[DIRECTIVE] Which lines contain the string "script"? Please list every one of them.

[MATERIAL FOR THIS EXERCISE]
--- Begin ---

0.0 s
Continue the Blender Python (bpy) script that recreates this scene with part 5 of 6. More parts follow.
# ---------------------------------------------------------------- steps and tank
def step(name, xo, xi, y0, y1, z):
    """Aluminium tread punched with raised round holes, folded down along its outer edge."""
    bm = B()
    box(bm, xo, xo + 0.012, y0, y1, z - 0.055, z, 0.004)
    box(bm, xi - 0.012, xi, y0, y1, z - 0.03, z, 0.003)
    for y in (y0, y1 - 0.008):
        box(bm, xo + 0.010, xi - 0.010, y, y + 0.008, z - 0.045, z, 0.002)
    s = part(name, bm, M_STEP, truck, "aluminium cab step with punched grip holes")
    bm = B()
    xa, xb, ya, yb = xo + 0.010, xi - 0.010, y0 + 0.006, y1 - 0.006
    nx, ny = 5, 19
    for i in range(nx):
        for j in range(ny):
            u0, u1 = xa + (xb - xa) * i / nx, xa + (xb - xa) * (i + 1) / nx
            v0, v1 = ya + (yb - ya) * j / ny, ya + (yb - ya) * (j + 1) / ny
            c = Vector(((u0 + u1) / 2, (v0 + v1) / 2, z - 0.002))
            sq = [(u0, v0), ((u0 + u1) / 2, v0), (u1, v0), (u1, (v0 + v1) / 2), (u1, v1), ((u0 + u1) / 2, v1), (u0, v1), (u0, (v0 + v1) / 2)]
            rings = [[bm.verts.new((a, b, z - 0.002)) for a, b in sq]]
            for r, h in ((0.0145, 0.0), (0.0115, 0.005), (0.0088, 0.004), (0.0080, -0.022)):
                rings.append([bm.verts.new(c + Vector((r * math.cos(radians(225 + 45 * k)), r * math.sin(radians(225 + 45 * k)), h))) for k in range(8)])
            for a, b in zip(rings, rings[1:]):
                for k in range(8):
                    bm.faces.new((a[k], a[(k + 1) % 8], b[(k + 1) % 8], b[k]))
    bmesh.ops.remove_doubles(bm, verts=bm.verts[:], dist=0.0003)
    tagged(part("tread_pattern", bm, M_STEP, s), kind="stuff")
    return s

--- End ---
--- Begin ---

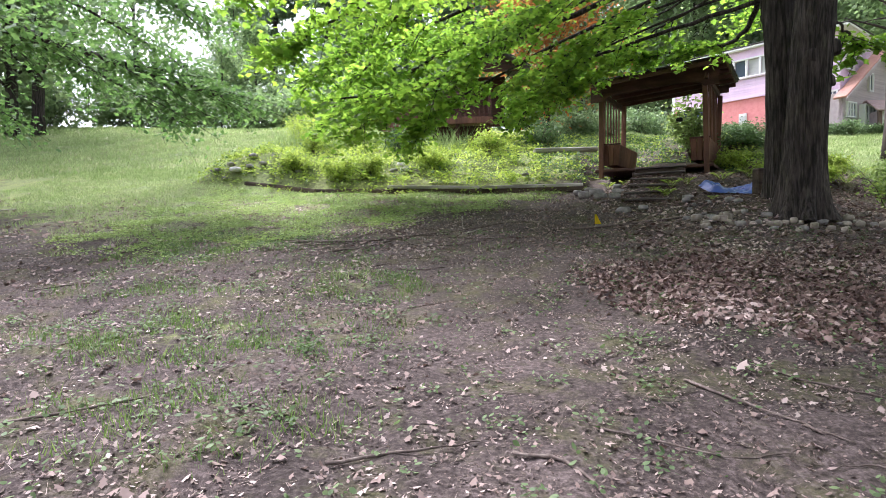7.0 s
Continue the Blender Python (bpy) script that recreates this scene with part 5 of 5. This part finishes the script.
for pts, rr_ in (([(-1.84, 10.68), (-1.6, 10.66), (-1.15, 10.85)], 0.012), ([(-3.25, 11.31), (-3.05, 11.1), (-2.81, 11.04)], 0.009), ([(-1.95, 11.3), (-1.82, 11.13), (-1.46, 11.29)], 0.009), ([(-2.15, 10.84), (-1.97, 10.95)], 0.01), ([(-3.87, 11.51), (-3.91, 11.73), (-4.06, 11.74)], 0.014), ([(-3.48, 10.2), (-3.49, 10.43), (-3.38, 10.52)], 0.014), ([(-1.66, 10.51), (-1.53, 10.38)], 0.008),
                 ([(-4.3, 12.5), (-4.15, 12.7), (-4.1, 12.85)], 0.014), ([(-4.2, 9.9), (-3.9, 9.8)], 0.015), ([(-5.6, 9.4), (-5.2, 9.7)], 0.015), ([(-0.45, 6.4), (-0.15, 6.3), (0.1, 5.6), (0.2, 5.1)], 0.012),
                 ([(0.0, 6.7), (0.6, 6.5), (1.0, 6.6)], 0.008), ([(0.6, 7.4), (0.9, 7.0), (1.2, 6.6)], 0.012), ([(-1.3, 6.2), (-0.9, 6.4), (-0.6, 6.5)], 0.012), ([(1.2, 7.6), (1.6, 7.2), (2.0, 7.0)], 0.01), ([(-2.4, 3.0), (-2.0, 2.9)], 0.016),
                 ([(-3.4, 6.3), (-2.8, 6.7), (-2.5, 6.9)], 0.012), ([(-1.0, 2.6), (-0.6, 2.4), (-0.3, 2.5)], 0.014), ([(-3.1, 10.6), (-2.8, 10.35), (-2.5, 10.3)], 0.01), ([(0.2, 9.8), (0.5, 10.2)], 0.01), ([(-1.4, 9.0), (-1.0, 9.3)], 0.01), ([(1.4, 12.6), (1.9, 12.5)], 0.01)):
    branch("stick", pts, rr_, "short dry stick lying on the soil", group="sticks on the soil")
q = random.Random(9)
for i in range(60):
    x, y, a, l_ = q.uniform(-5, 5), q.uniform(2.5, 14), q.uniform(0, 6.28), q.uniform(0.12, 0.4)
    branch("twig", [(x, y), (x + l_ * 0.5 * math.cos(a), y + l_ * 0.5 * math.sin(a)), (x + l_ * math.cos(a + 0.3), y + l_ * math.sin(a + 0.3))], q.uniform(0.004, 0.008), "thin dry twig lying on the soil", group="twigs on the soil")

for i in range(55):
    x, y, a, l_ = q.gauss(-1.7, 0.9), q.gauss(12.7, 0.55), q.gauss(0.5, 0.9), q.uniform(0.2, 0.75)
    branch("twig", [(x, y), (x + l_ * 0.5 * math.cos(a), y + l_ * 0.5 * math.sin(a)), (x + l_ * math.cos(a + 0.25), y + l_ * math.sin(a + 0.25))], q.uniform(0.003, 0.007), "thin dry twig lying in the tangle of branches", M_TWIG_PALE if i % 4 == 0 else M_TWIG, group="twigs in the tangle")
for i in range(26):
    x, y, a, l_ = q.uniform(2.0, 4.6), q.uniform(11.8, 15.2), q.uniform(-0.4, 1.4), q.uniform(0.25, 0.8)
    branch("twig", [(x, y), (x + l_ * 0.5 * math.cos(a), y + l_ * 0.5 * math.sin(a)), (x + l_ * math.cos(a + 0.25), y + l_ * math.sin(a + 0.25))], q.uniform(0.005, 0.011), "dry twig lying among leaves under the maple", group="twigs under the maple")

--- End ---

[TASK RESULT]
Continue the Blender Python (bpy) script that recreates this scene with part 5 of 6. More parts follow.
Continue the Blender Python (bpy) script that recreates this scene with part 5 of 5. This part finishes the script.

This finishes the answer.